Sometimes the longing to escape the pressures of society and walk alone into the desert, to God, is overwhelming. And yet St Anthony came back from the desert and witnessed to Jesus after his time alone, returning at the end of his life to that isolation. I wonder if community can be the bridge between people called to life physically in ‘society’, and those called to live the contemplative life. As I’ve thought about what ‘community’ means over the last few months, I’ve realised how consciously trying to create ‘community’ – people united by their shared love for God and mission, over and above themselves – is fundamental to our growth as people of faith. However and wherever we are called to live, we can make our relationships with the people around us ‘community’ rather than ‘society’ – sharing in faith and love, rather than pressured to compete and compare.
St Anthony and the Desert Fathers and Mothers ‘swam from the shipwreck of society’ to solitude – but solitude shared as a community, even in the long days, weeks, years spent entirely alone.

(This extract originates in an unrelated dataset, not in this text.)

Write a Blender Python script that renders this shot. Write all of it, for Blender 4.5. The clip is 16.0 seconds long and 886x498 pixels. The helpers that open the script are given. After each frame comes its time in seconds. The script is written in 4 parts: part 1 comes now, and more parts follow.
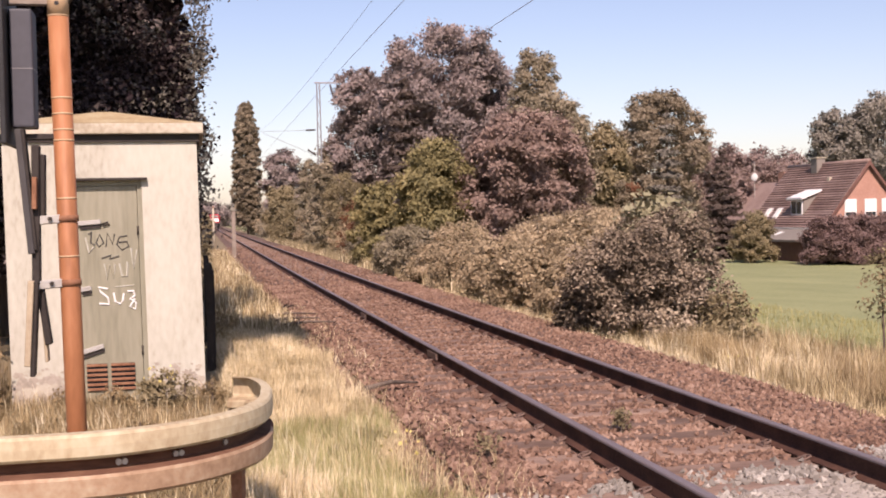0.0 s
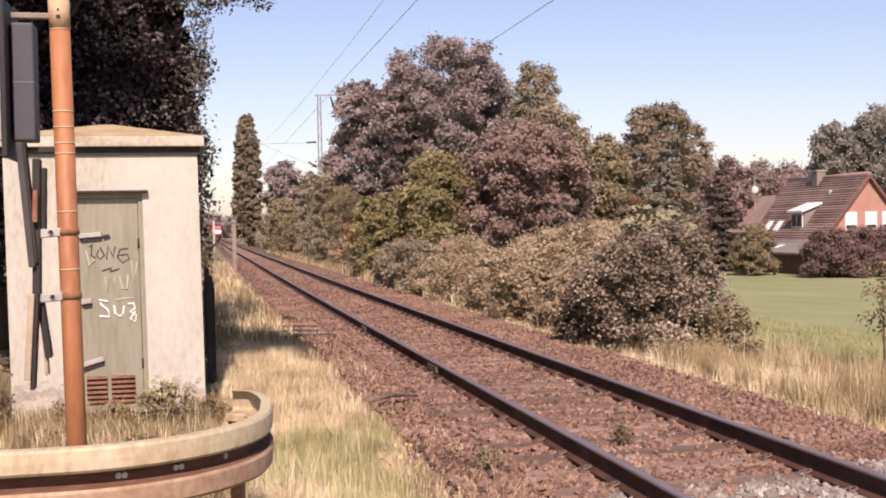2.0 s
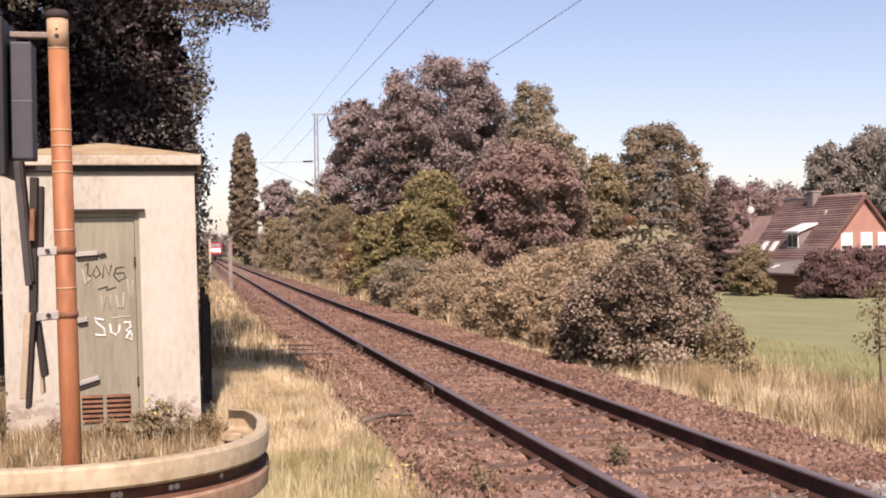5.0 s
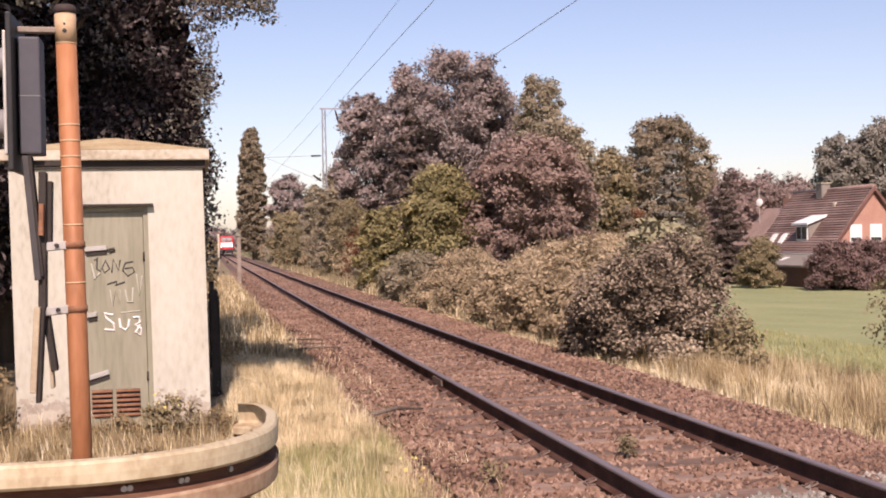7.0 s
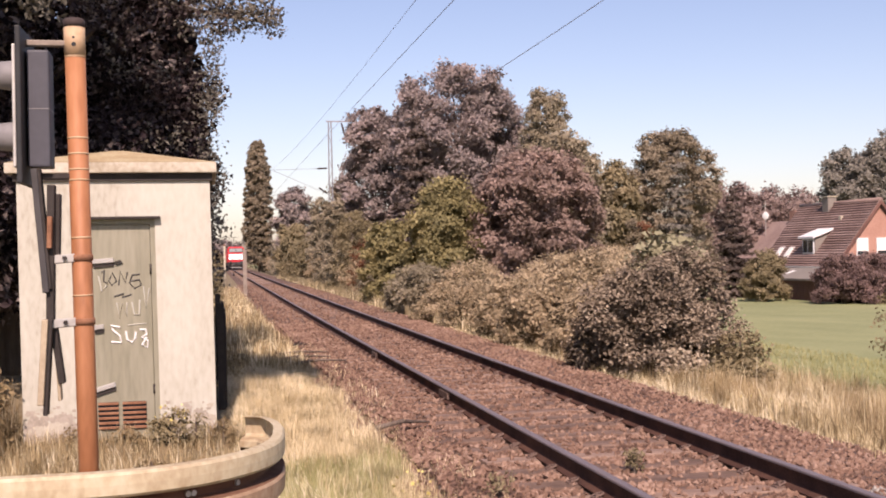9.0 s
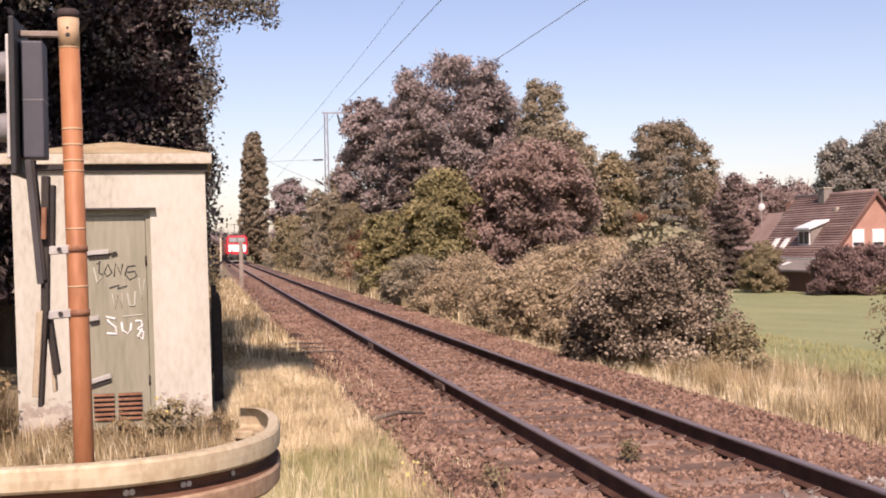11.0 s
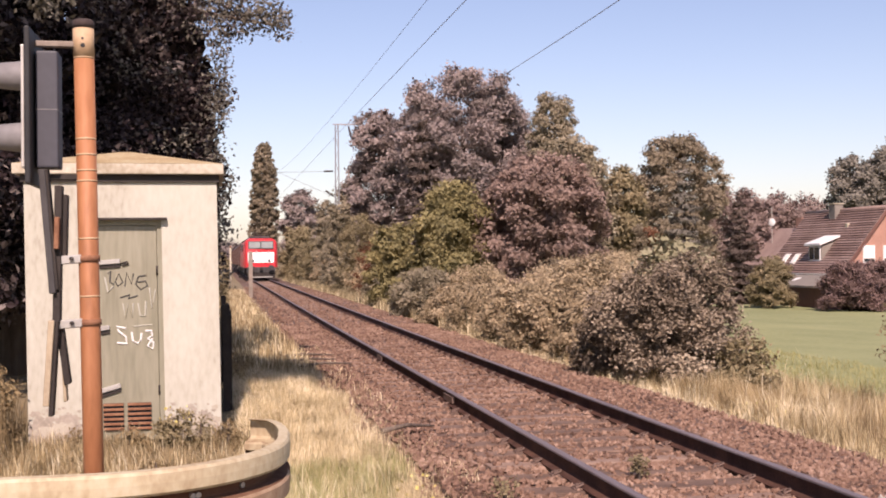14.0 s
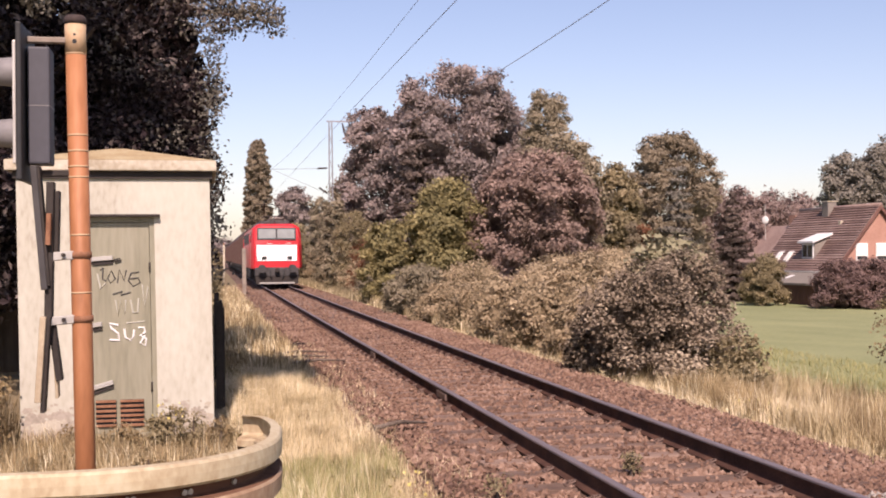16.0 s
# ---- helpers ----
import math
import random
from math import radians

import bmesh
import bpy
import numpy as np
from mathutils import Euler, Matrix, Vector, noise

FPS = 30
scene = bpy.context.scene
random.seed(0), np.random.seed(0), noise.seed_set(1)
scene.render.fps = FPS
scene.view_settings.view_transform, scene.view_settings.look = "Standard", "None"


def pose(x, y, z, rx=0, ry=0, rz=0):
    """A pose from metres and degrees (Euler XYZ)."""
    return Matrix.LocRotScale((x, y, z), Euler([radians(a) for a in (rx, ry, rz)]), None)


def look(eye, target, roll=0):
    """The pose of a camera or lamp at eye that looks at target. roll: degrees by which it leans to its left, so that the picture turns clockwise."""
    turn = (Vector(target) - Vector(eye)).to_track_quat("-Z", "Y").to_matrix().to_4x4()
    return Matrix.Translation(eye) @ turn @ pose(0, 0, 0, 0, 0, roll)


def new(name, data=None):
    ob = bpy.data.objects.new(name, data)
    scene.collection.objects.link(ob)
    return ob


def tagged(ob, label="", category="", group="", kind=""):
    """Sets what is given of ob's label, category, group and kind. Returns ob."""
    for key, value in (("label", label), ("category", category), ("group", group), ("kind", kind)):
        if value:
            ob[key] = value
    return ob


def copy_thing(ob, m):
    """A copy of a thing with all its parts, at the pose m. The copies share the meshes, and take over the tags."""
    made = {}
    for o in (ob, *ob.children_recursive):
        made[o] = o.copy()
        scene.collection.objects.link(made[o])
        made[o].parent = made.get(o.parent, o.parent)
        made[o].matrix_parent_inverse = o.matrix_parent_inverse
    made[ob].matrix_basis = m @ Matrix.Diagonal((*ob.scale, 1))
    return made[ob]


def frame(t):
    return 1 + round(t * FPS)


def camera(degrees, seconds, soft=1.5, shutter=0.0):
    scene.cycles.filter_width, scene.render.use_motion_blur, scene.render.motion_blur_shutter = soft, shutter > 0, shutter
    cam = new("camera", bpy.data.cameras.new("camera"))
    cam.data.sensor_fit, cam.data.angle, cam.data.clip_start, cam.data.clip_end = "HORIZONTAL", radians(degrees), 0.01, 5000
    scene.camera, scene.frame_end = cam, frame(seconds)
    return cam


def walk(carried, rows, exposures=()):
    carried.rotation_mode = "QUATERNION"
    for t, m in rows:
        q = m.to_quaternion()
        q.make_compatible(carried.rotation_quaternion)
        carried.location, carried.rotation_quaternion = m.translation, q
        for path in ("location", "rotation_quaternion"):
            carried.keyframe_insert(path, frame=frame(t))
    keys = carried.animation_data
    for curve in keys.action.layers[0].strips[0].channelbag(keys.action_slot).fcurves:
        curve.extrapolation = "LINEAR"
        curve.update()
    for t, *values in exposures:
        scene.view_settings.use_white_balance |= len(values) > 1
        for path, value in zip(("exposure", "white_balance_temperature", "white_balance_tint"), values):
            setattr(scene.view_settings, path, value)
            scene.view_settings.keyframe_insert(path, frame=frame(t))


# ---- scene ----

There are still monks and nuns today who choose the life of the hermit, often living alone in the grounds near another community. They are called to a life of solitude, but they still pray for their community, and are prayed for in turn. Solitude is not exclusive of relationships, but filters out the clamour of society. In the rule of St Benedict monks are advised to avoid needless chatter. This works not to the redaction of our relationships, but to their eventual deepening. Physical and spiritual solitude encourages us to make the time we do have in company a time of shared solitude – of connection where each participant listens deeply and prays continually for the other. And as solitude changes our relationship with other people, so it must also change our relationship with God. For the solitude of faith never means being alone; we are always in the company of the Divine. To choose solitude is to open the door of your heart to that company, to say: Come in, sit down, stay with me.